• Dataset records:
========

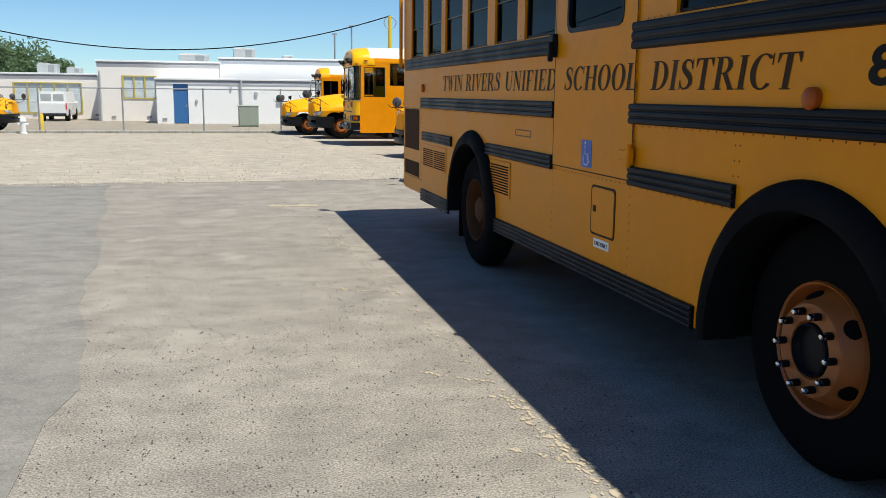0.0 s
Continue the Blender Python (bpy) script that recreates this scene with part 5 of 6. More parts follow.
    if detail == 2:
        for u in (-0.27, 0.27):
            bm = bmesh.new()
            box(bm, on_bumper(u - 0.05, 0.03, 0.635), on_bumper(u + 0.05, 0.06, 0.665), 0.010, 2)
            rod(bm, on_bumper(u, 0.045, 0.65), on_bumper(u, 0.10, 0.65), 0.014, 8)
            part("tow_hook", bm, STEEL, bp)
        for u in (-0.62, -0.58, 0.58, 0.62):
            bm = bmesh.new()
            box(bm, on_bumper(u - 0.012, 0.06, 0.64), on_bumper(u + 0.012, 0.09, 0.70), 0.003)
            part("bracket", bm, STEEL, bp)
        for u in (-0.455, 0.455):
            for z in (0.80, 0.53):
                p = on_bumper(u, -0.018, z)
                round_lamp(bp, "bumper_bolt", p, (u * 0.3, -1, 0), 0.014, 0.012, STEEL, "bright bumper bolt")
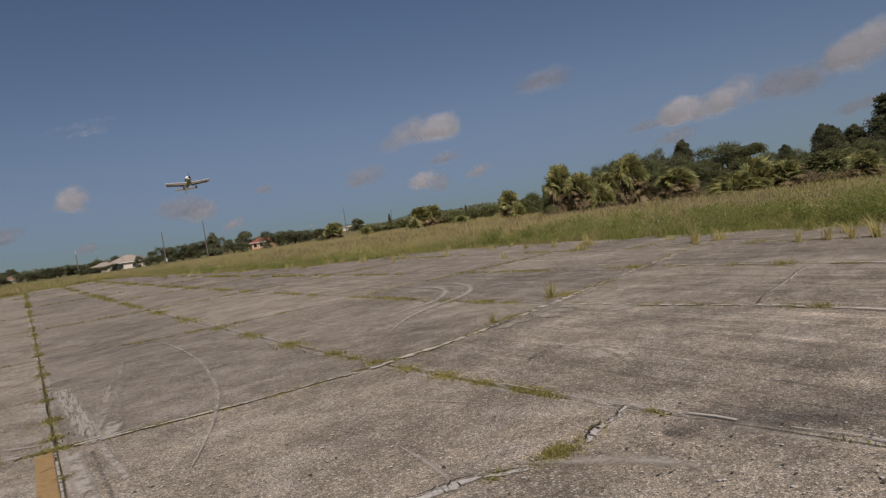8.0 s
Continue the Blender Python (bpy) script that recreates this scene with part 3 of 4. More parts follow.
def ragged(a, b, n, wobble, seed):
    r = random.Random(seed)
    a, b = Vector(a), Vector(b)
    side = Vector((-(b - a).y, (b - a).x)).normalized()
    return [tuple(a.lerp(b, k / n) + side * r.uniform(-wobble, wobble)) for k in range(n + 1)]


def build_wear():
    z = 0.018
    flat_strip("paint_strip", [(2.49, 9.98), (2.49, 8.6), (2.49, 7.2), (2.49, 5.4)], 0.17, ORANGE, z, "faded orange painted strip beside a joint", "paint strip")
    flat_strip("paint_remains", [(2.58, 9.95), (2.58, 8.2), (2.58, 6.2)], 0.045, LIP, z, "pale remains of old paint", "paint strip")
    flat_strip("paint_remains", [(2.97, 9.7), (3.01, 9.0), (3.05, 8.4)], 0.1, PALE_STRIP, z, "pale remains of old paint", "paint strip")
    flat_strip("paint_remains", [(2.8, 13.6), (2.86, 11.8), (2.95, 9.9)], 0.3, PAINT_STREAK, z + 0.004, "pale remains of old paint", "paint strip")
    flat_strip("paint_remains", [(3.2, 10.6), (3.12, 10.2), (3.06, 9.9)], 0.24, PALE_STRIP, z + 0.006, "pale remains of old paint", "paint strip")
    flat_strip("paint_remains", [(2.72, 9.65), (2.74, 8.2), (2.76, 6.4)], 0.2, PALE_STRIP, z + 0.002, "pale remains of old paint", "paint strip")
    flat_strip("cement_wash", curve_through([(-3.7, 15.0), (-4.0, 17.2), (-4.1, 19.6), (-3.5, 21.8), (-2.4, 23.0)]), 3.0, PALE, z, "pale washed stretch of concrete", "stain")
    flat_strip("rust_stain", ragged((-1.9, 18.2), (-0.5, 18.6), 6, 0.2, 61), 0.7, RUST, z + 0.001, "faint orange stain on the concrete", "stain", True)
    flat_strip("cement_patch", ragged((8.6, 23.8), (9.6, 23.0), 4, 0.03, 6), 0.9, PATCH, z, "pale square cement patch", "patch")
    flat_strip("cement_patch", [(9.92, 10.4), (9.88, 9.8), (9.85, 9.2), (9.86, 8.75)], 0.4, PATCH, z + 0.002, "pale smoothed wedge of cement beside a joint", "patch", uneven=0.2)
    marks = [
        (curve_through([(7.3, 11.5), (8.2, 12.4), (9.2, 13.0), (10.0, 13.3), (10.8, 13.9), (11.4, 14.9), (11.45, 15.8), (10.9, 16.4)]), 0.2, TYRE_WHITE),
        (curve_through([(7.9, 13.0), (8.7, 13.3), (9.45, 13.5), (10.0, 13.9), (10.6, 14.6), (10.95, 15.4), (10.9, 16.2), (10.3, 16.8), (9.6, 17.0)]), 0.2, TYRE_WHITE),
        (curve_through([(8.2, 12.2), (7.4, 13.2), (7.25, 14.6), (7.7, 16.0), (8.8, 16.8)]), 0.13, TYRE_FAINT),
        (curve_through([(4.2, 19.2), (4.6, 17.7), (4.78, 15.5), (4.73, 13.3), (4.54, 11.7), (4.33, 10.5), (4.0, 9.4), (3.7, 8.6), (3.4, 7.9)]), 0.07, TYRE_LIGHT),
        (curve_through([(2.5, 10.4), (2.0, 10.75), (1.4, 11.3), (0.91, 12.1), (0.56, 13.0), (0.5, 13.8), (0.84, 14.3), (1.6, 14.2), (2.1, 13.4)]), 0.3, TYRE_LIGHT),
        (curve_through([(1.6, 14.2), (1.75, 13.2), (1.55, 12.2), (1.2, 11.5)]), 0.24, TYRE_LIGHT),
        (curve_through([(2.45, 10.6), (1.8, 11.1), (1.1, 12.0), (0.75, 13.1), (0.9, 14.8), (1.8, 16.8)]), 0.14, TYRE_FAINT),
    ]
    marks += [
        (curve_through([(2.0, 10.6), (1.9, 8.6), (1.75, 7.0)]), 0.1, TYRE_FAINT), (curve_through([(1.75, 10.3), (1.6, 8.6), (1.5, 7.2)]), 0.08, TYRE_FAINT),
        (curve_through([(3.42, 13.2), (3.25, 11.9), (3.07, 10.7), (2.92, 10.2)]), 0.14, TYRE_LIGHT),
        (curve_through([(5.2, 5.9), (5.45, 5.62), (5.68, 5.35), (5.85, 5.0), (5.95, 4.6)]), 0.16, TYRE_LIGHT),
        (curve_through([(6.9, 7.7), (7.2, 7.95), (7.54, 8.05), (7.83, 7.95), (7.9, 7.6), (7.72, 7.1), (7.46, 6.75)]), 0.085, TYRE_DARK),
        (curve_through([(7.88, 7.8), (7.98, 7.45), (7.86, 7.05), (7.6, 6.75)]), 0.05, TYRE_DARK),
        (curve_through([(4.85, 7.0), (4.82, 6.6), (4.77, 6.24), (4.7, 6.0)]), 0.05, TYRE_LIGHT),
        (curve_through([(5.44, 8.22), (5.72, 7.61), (5.98, 7.08)]), 0.04, TYRE_FAINT),
    ]
    marks += [
        (curve_through([(3.86, 15.35), (3.45, 12.46), (3.1, 11.11)]), 0.16, TYRE_FAINT),
        (curve_through([(4.82, 7.34), (4.71, 7.82), (4.51, 8.18)]), 0.04, TYRE_FAINT),
        (arc(0.3, 33.0, 0.9, 2.2, -60, 120, 0), 0.3, TYRE_DARK), (ragged((11.2, 16.8), (13.6, 15.6), 8, 0.05, 21), 0.2, TYRE_DARK),
        (arc(-0.6, 26.0, 0.7, 2.2, 120, 250, 0), 0.22, TYRE_DARK), (ragged((12.3, 36.0), (13.2, 33.2), 6, 0.05, 22), 0.35, TYRE_DARK),
        (curve_through([(6.0, 14.6), (7.4, 15.2), (8.9, 16.0), (10.2, 16.2)]), 0.09, TYRE_FAINT), (curve_through([(5.2, 12.6), (6.6, 13.4), (8.0, 13.6)]), 0.08, TYRE_FAINT),
    ]
    for k, (pts, w, mat) in enumerate(marks):
        tone = "dark" if mat == TYRE_DARK else "pale"
        flat_strip("tyre_mark", pts, w * 1.3, mat, z + 0.002 * (k % 4) + 0.004, f"{tone} curved tyre mark on the concrete", "tyre mark", True)
    edge = random.Random(31)
    # worn, pale lips along the first crosswise joint
    for x0, x1, off, w, mat in ((2.75, 4.4, -0.035, 0.055, LIP_WIDE), (4.3, 6.2, -0.035, 0.055, LIP_WIDE), (5.6, 8.6, -0.06, 0.11, LIP_WIDE), (2.75, 3.4, 0.05, 0.06, PALE_STRIP),
                                (-0.9, 2.3, -0.05, 0.05, PALE_STRIP), (8.4, 10.6, -0.08, 0.15, LIP_WIDE), (10.6, 14.0, -0.05, 0.08, LIP), (14.2, 17.0, -0.07, 0.12, LIP), (8.2, 10.1, -0.22, 0.34, PATCH), (9.0, 10.0, -0.55, 0.45, PATCH)):
        pts = [(x, row(3, x) + off + edge.uniform(-0.018, 0.018)) for x in np.linspace(x0, x1, int((x1 - x0) / 0.09))]
        flat_strip("worn_lip", pts, w * 1.15, mat, z + 0.01, "pale worn lip along a slab joint", "joint", uneven=0.6)
    for i, y0, y1 in ((12, 4.2, 4.8), (12, 5.15, 6.0), (12, 6.9, 7.5), (12, 8.6, 9.1), (13, 5.0, 9.4), (13, 9.6, 10.4), (10, 8.6, 9.6), (10, 9.9, 10.6), (10, 10.8, 11.5), (14, 5.0, 7.9), (14, 8.6, 11.0), (15, 9.0, 16.0)):
        pts = [(lane(i, y) + {10: 0.075, 12: 0.025}.get(i, -0.05) + edge.uniform(-0.02, 0.02), y) for y in np.linspace(y0, y1, int((y1 - y0) / 0.13))]
        flat_strip("worn_lip", pts, {10: 0.13, 12: 0.035}.get(i, 0.09), {10: CHIP}.get(i, LIP), z + 0.012, "pale worn lip along a slab joint", "joint", uneven=0.6)
    # two broad patches that darken the slabs beneath them
    for pts, w in (([(6.2, 5.45), (6.7, 5.1), (7.1, 4.7), (7.5, 4.1)], 1.5), ([(-3.4, 13.4), (-2.4, 11.0), (-2.0, 9.4)], 1.0)):
        flat_strip("dark_stain", curve_through(pts, 8), w, DARK_MARK, z + 0.0015, "broad dark patch on the concrete", "stain", True)
    flat_strip("paint_shadow", [(2.88, 9.6), (2.9, 7.6), (2.93, 5.6)], 0.06, DARK_MARK, z + 0.004, "dark scuffed stripe between paint remains", "stain")
    # cracks, broken into short runs with chipped lips
    for k, (pts, w, chip) in enumerate((([(6.55, 6.05), (6.43, 6.02), (6.27, 5.95), (6.12, 5.9)], 0.016, 0.05), ([(6.14, 5.93), (6.02, 5.94), (5.9, 5.88), (5.75, 5.81)], 0.024, 0.1), ([(5.2, 5.8), (5.05, 5.88), (4.92, 5.98)], 0.012, 0.07),
                                        ([(4.92, 5.99), (4.8, 6.05), (4.66, 6.04), (4.5, 6.08), (4.2, 6.1)], 0.018, 0.13), ([(10.4, 7.05), (10.8, 7.22), (11.2, 7.34)], 0.02, 0.0), ([(11.3, 7.36), (12.3, 7.6), (13.0, 7.8), (13.9, 8.0)], 0.02, 0.05),
                                        ([(-1.3, 10.42), (-1.1, 10.1), (-0.8, 9.75), (-0.47, 9.33)], 0.03, 0.0))):
        line = curve_through(pts, 5)
        r = random.Random(70 + k)
        line = [(x + r.uniform(-0.02, 0.02), y + r.uniform(-0.02, 0.02)) for x, y in line]
        if chip:
            flat_strip("broken_lip", [(x, y - chip * 0.35) for x, y in line], chip, CHIP, z + 0.004, "pale chipped concrete along a crack", "crack", True)
        flat_strip("crack", line, w, CRACK, z + 0.014, "thin dark crack across a slab", "crack", True)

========

• Request: Each line that holds the word "part" is to be copied.

• Task output:
Continue the Blender Python (bpy) script that recreates this scene with part 5 of 6. More parts follow.
            part("tow_hook", bm, STEEL, bp)
            part("bracket", bm, STEEL, bp)
Continue the Blender Python (bpy) script that recreates this scene with part 3 of 4. More parts follow.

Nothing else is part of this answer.